Providing Open Architecture High Availability Solutions

Providing Open Architecture High Availability Solutions
50
6.0 System Capabilities — Fault Management
Managing faults in a system is typically a five-stage process.
1. Detection – The fault is found
2. Diagnosis The cause of the fault is determined
3. Isolation – The rest of the system is protected from the fault
4. Recovery – The system is adjusted or re-started so it functions properly
5. Repair - A faulty system component is replaced
Notification of the fault occurs at many points in this process. Between each step there is
notification of the fault to the next step or steps in the process. On fault detection, notification may
occur during the diagnosis, isolation and perhaps recovery software components simultaneously.
There will also be notifications to the system model and system operator indicating the status of the
components. A general discussion on notification appears at the end of this section.

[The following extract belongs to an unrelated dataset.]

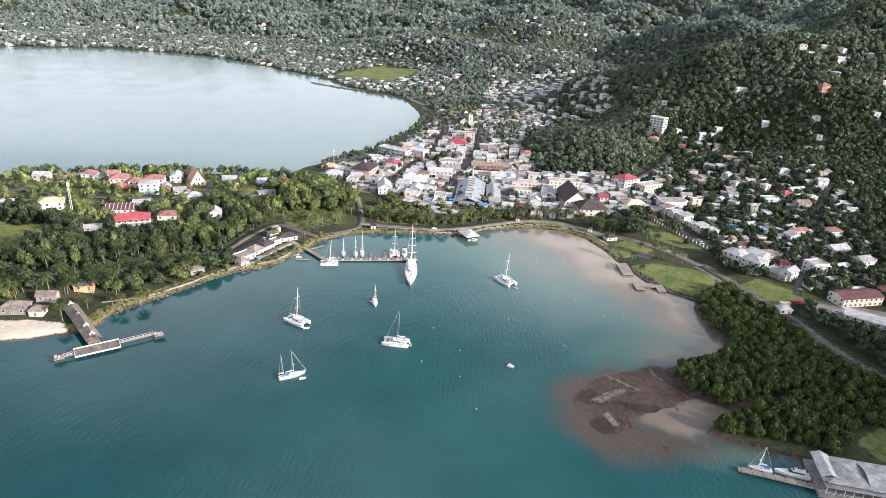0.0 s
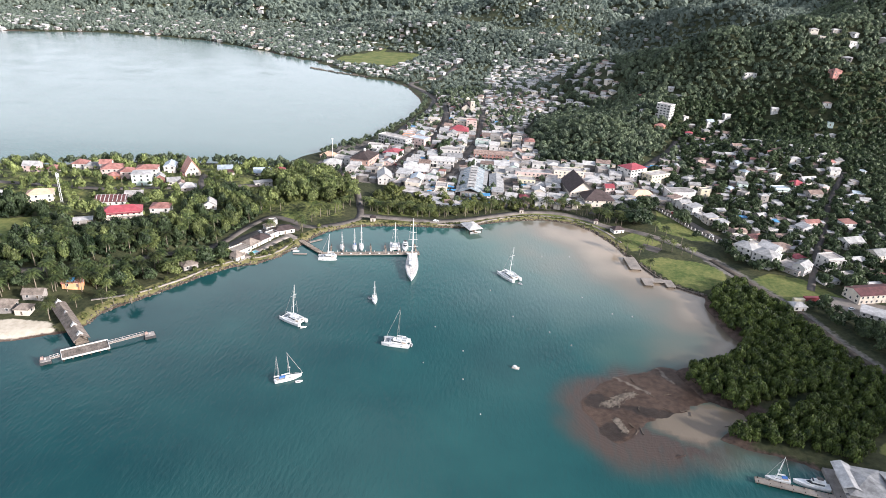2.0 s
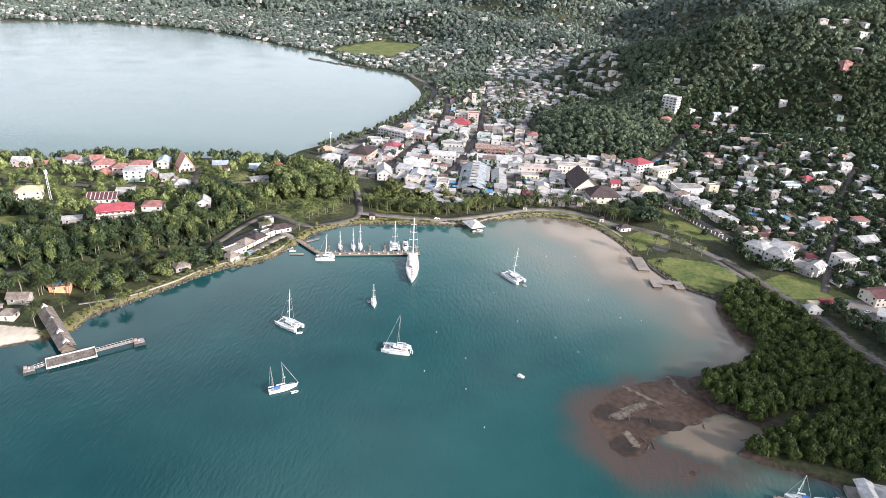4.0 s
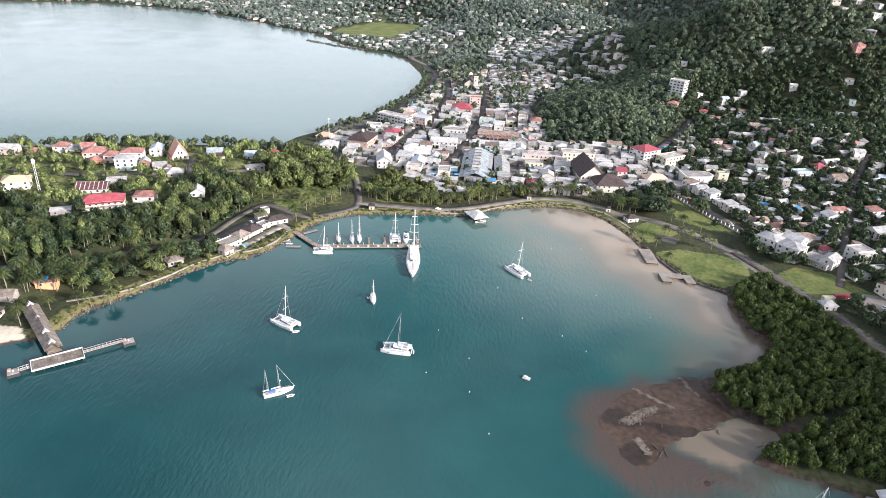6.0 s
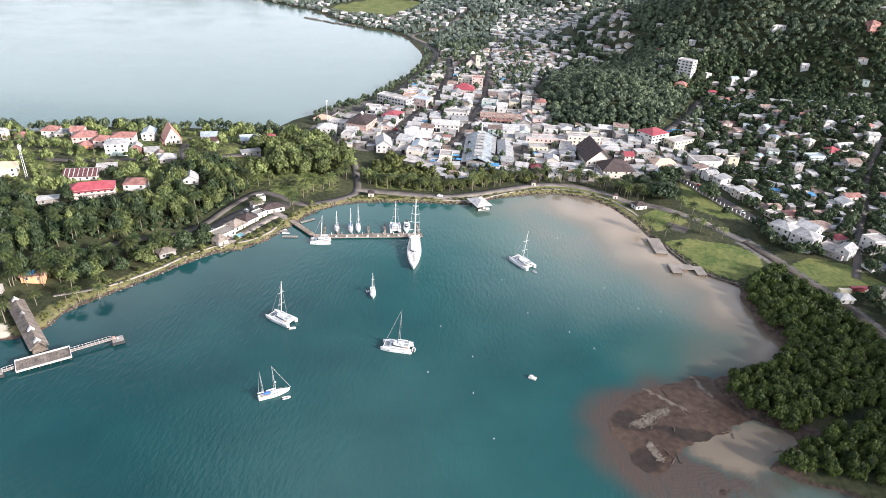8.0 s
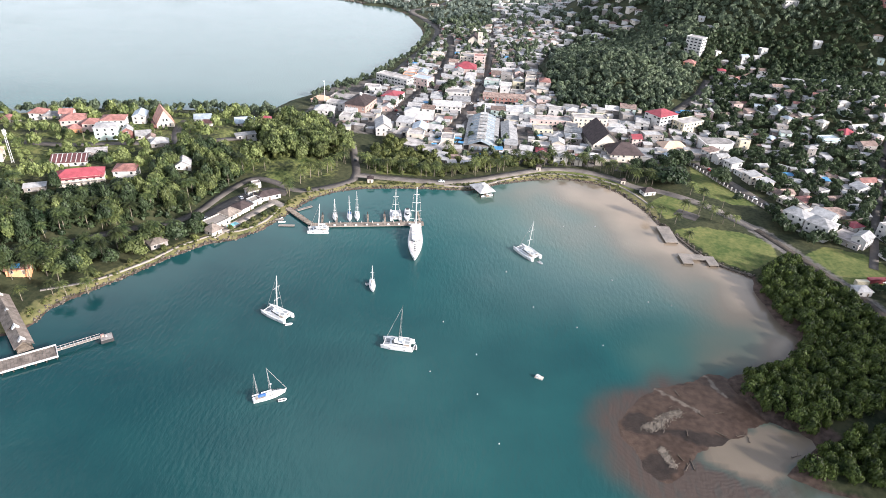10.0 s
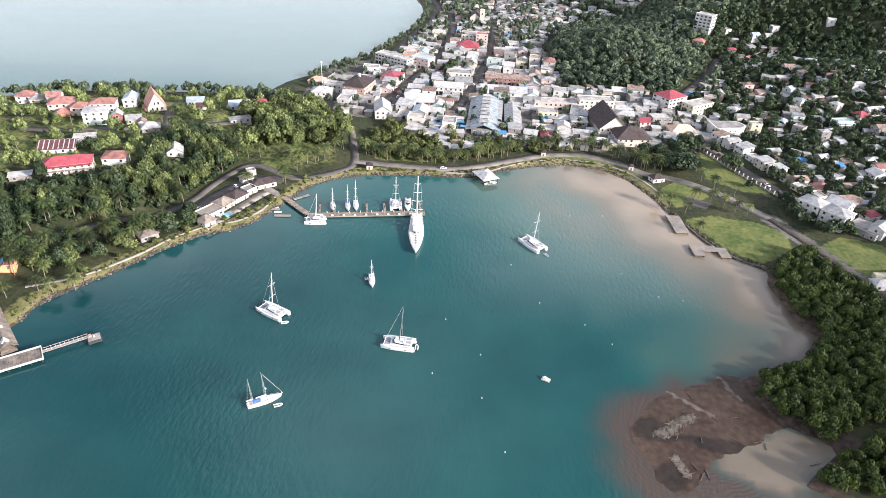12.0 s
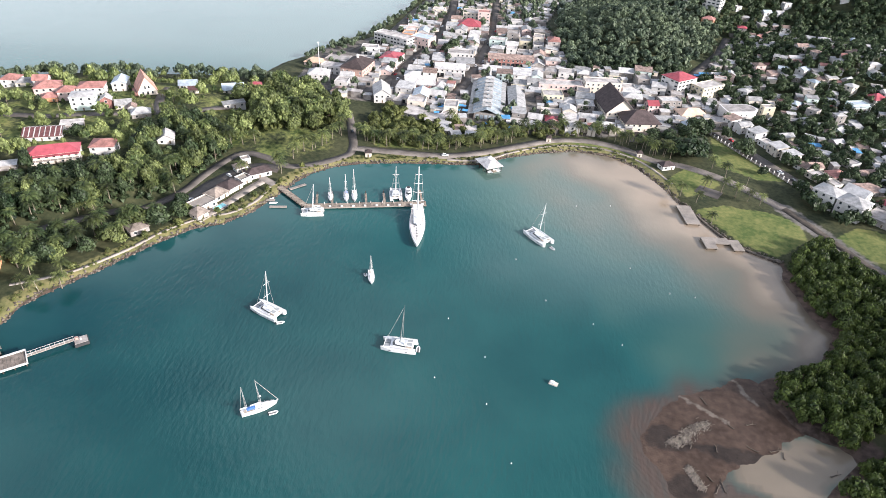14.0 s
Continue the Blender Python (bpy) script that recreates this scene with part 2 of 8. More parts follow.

It is important to note that there are fine lines between some of the above stages. For the purpose of
avoiding overlap in discussion, this document will use the most restrictive definition for each stage:
Detection. A fault is found, but determination of the failed component is not made
Diagnosis. The determination of which component has failed
Isolation. Ensuring a fault does not cause a system failure (isolation does not necessarily make
the system function correctly)
Recovery. Restoring system to expected behavior
Repair. Restoring a system to full capability including all redundancy
A final part of fault management is fault prediction. Fault prediction is an alternate form of fault
detection, which includes built-in diagnosis. Based on predicted faults, the system operator can be
given the opportunity to preemptively perform an on-line repair rather than wait for a fault to occur.